▶ [YOUR INSTRUCTIONS] Copy every entry precisely.
____
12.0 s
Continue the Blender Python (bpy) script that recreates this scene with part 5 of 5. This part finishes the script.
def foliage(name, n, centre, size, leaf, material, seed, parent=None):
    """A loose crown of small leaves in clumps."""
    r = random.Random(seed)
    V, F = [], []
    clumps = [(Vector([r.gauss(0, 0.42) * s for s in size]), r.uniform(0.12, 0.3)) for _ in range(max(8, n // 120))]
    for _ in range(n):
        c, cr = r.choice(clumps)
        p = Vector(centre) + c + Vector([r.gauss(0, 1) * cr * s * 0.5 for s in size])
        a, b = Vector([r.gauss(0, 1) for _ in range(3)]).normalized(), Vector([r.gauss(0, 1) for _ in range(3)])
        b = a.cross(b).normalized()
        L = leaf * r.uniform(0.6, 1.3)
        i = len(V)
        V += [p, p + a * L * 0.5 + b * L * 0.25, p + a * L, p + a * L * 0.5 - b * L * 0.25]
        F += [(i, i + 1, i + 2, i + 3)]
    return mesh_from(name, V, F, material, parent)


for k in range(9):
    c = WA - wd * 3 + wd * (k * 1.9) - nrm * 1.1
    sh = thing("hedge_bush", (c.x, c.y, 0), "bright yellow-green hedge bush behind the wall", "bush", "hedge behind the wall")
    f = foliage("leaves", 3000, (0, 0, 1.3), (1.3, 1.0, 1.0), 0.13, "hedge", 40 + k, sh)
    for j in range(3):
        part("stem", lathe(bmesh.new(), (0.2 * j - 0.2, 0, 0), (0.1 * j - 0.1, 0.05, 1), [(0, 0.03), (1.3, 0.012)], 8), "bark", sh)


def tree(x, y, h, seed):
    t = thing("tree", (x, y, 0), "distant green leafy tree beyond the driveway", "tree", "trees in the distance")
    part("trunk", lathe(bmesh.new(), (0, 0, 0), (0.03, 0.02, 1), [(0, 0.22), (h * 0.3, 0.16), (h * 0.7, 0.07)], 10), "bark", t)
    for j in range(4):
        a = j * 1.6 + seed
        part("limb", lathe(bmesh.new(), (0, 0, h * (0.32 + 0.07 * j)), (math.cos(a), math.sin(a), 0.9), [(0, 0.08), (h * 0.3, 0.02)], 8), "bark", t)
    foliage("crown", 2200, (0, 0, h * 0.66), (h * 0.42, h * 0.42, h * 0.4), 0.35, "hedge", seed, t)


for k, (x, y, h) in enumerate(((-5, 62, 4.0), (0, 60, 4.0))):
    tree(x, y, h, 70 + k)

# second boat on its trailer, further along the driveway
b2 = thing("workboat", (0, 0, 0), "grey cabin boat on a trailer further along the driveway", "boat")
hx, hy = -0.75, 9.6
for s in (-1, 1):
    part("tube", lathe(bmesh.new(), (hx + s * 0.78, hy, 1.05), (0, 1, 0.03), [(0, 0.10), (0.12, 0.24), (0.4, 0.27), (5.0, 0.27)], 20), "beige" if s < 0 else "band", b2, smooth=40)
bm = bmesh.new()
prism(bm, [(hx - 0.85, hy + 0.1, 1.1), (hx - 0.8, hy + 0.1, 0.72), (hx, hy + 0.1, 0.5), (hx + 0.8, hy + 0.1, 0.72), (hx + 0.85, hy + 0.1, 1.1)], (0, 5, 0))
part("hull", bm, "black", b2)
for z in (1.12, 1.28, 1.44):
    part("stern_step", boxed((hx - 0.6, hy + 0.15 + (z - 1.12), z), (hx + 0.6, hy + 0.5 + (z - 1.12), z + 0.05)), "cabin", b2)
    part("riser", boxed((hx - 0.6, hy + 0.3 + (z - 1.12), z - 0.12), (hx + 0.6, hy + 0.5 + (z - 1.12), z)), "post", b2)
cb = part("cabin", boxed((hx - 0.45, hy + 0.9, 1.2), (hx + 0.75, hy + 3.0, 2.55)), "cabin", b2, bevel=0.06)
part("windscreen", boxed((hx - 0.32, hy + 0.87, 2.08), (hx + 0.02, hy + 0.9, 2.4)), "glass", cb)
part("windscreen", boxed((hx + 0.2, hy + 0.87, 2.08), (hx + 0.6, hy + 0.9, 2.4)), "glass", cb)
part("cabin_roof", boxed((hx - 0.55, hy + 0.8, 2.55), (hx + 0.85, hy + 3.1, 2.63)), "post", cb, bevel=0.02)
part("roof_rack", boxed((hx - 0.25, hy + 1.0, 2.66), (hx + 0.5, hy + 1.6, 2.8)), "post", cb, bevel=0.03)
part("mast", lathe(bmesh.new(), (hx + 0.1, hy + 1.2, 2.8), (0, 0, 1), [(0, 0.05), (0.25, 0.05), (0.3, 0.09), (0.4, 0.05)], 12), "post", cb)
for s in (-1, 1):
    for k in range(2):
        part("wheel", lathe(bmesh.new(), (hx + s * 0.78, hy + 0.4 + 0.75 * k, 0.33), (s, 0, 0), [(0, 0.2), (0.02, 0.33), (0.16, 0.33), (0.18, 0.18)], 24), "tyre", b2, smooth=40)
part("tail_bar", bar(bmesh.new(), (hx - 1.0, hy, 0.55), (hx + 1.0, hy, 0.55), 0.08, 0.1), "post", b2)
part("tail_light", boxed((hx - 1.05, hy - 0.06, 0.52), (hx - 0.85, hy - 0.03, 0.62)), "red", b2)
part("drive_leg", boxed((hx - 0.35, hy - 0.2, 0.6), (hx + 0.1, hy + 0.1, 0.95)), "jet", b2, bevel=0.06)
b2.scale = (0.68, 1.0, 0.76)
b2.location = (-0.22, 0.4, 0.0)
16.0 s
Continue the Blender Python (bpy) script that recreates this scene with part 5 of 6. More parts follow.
____
▶ [THE COMPLETED TASK]
12.0 s
Continue the Blender Python (bpy) script that recreates this scene with part 5 of 5. This part finishes the script.
def foliage(name, n, centre, size, leaf, material, seed, parent=None):
    """A loose crown of small leaves in clumps."""
    r = random.Random(seed)
    V, F = [], []
    clumps = [(Vector([r.gauss(0, 0.42) * s for s in size]), r.uniform(0.12, 0.3)) for _ in range(max(8, n // 120))]
    for _ in range(n):
        c, cr = r.choice(clumps)
        p = Vector(centre) + c + Vector([r.gauss(0, 1) * cr * s * 0.5 for s in size])
        a, b = Vector([r.gauss(0, 1) for _ in range(3)]).normalized(), Vector([r.gauss(0, 1) for _ in range(3)])
        b = a.cross(b).normalized()
        L = leaf * r.uniform(0.6, 1.3)
        i = len(V)
        V += [p, p + a * L * 0.5 + b * L * 0.25, p + a * L, p + a * L * 0.5 - b * L * 0.25]
        F += [(i, i + 1, i + 2, i + 3)]
    return mesh_from(name, V, F, material, parent)


for k in range(9):
    c = WA - wd * 3 + wd * (k * 1.9) - nrm * 1.1
    sh = thing("hedge_bush", (c.x, c.y, 0), "bright yellow-green hedge bush behind the wall", "bush", "hedge behind the wall")
    f = foliage("leaves", 3000, (0, 0, 1.3), (1.3, 1.0, 1.0), 0.13, "hedge", 40 + k, sh)
    for j in range(3):
        part("stem", lathe(bmesh.new(), (0.2 * j - 0.2, 0, 0), (0.1 * j - 0.1, 0.05, 1), [(0, 0.03), (1.3, 0.012)], 8), "bark", sh)


def tree(x, y, h, seed):
    t = thing("tree", (x, y, 0), "distant green leafy tree beyond the driveway", "tree", "trees in the distance")
    part("trunk", lathe(bmesh.new(), (0, 0, 0), (0.03, 0.02, 1), [(0, 0.22), (h * 0.3, 0.16), (h * 0.7, 0.07)], 10), "bark", t)
    for j in range(4):
        a = j * 1.6 + seed
        part("limb", lathe(bmesh.new(), (0, 0, h * (0.32 + 0.07 * j)), (math.cos(a), math.sin(a), 0.9), [(0, 0.08), (h * 0.3, 0.02)], 8), "bark", t)
    foliage("crown", 2200, (0, 0, h * 0.66), (h * 0.42, h * 0.42, h * 0.4), 0.35, "hedge", seed, t)


for k, (x, y, h) in enumerate(((-5, 62, 4.0), (0, 60, 4.0))):
    tree(x, y, h, 70 + k)

# second boat on its trailer, further along the driveway
b2 = thing("workboat", (0, 0, 0), "grey cabin boat on a trailer further along the driveway", "boat")
hx, hy = -0.75, 9.6
for s in (-1, 1):
    part("tube", lathe(bmesh.new(), (hx + s * 0.78, hy, 1.05), (0, 1, 0.03), [(0, 0.10), (0.12, 0.24), (0.4, 0.27), (5.0, 0.27)], 20), "beige" if s < 0 else "band", b2, smooth=40)
bm = bmesh.new()
prism(bm, [(hx - 0.85, hy + 0.1, 1.1), (hx - 0.8, hy + 0.1, 0.72), (hx, hy + 0.1, 0.5), (hx + 0.8, hy + 0.1, 0.72), (hx + 0.85, hy + 0.1, 1.1)], (0, 5, 0))
part("hull", bm, "black", b2)
for z in (1.12, 1.28, 1.44):
    part("stern_step", boxed((hx - 0.6, hy + 0.15 + (z - 1.12), z), (hx + 0.6, hy + 0.5 + (z - 1.12), z + 0.05)), "cabin", b2)
    part("riser", boxed((hx - 0.6, hy + 0.3 + (z - 1.12), z - 0.12), (hx + 0.6, hy + 0.5 + (z - 1.12), z)), "post", b2)
cb = part("cabin", boxed((hx - 0.45, hy + 0.9, 1.2), (hx + 0.75, hy + 3.0, 2.55)), "cabin", b2, bevel=0.06)
part("windscreen", boxed((hx - 0.32, hy + 0.87, 2.08), (hx + 0.02, hy + 0.9, 2.4)), "glass", cb)
part("windscreen", boxed((hx + 0.2, hy + 0.87, 2.08), (hx + 0.6, hy + 0.9, 2.4)), "glass", cb)
part("cabin_roof", boxed((hx - 0.55, hy + 0.8, 2.55), (hx + 0.85, hy + 3.1, 2.63)), "post", cb, bevel=0.02)
part("roof_rack", boxed((hx - 0.25, hy + 1.0, 2.66), (hx + 0.5, hy + 1.6, 2.8)), "post", cb, bevel=0.03)
part("mast", lathe(bmesh.new(), (hx + 0.1, hy + 1.2, 2.8), (0, 0, 1), [(0, 0.05), (0.25, 0.05), (0.3, 0.09), (0.4, 0.05)], 12), "post", cb)
for s in (-1, 1):
    for k in range(2):
        part("wheel", lathe(bmesh.new(), (hx + s * 0.78, hy + 0.4 + 0.75 * k, 0.33), (s, 0, 0), [(0, 0.2), (0.02, 0.33), (0.16, 0.33), (0.18, 0.18)], 24), "tyre", b2, smooth=40)
part("tail_bar", bar(bmesh.new(), (hx - 1.0, hy, 0.55), (hx + 1.0, hy, 0.55), 0.08, 0.1), "post", b2)
part("tail_light", boxed((hx - 1.05, hy - 0.06, 0.52), (hx - 0.85, hy - 0.03, 0.62)), "red", b2)
part("drive_leg", boxed((hx - 0.35, hy - 0.2, 0.6), (hx + 0.1, hy + 0.1, 0.95)), "jet", b2, bevel=0.06)
b2.scale = (0.68, 1.0, 0.76)
b2.location = (-0.22, 0.4, 0.0)
16.0 s
Continue the Blender Python (bpy) script that recreates this scene with part 5 of 6. More parts follow.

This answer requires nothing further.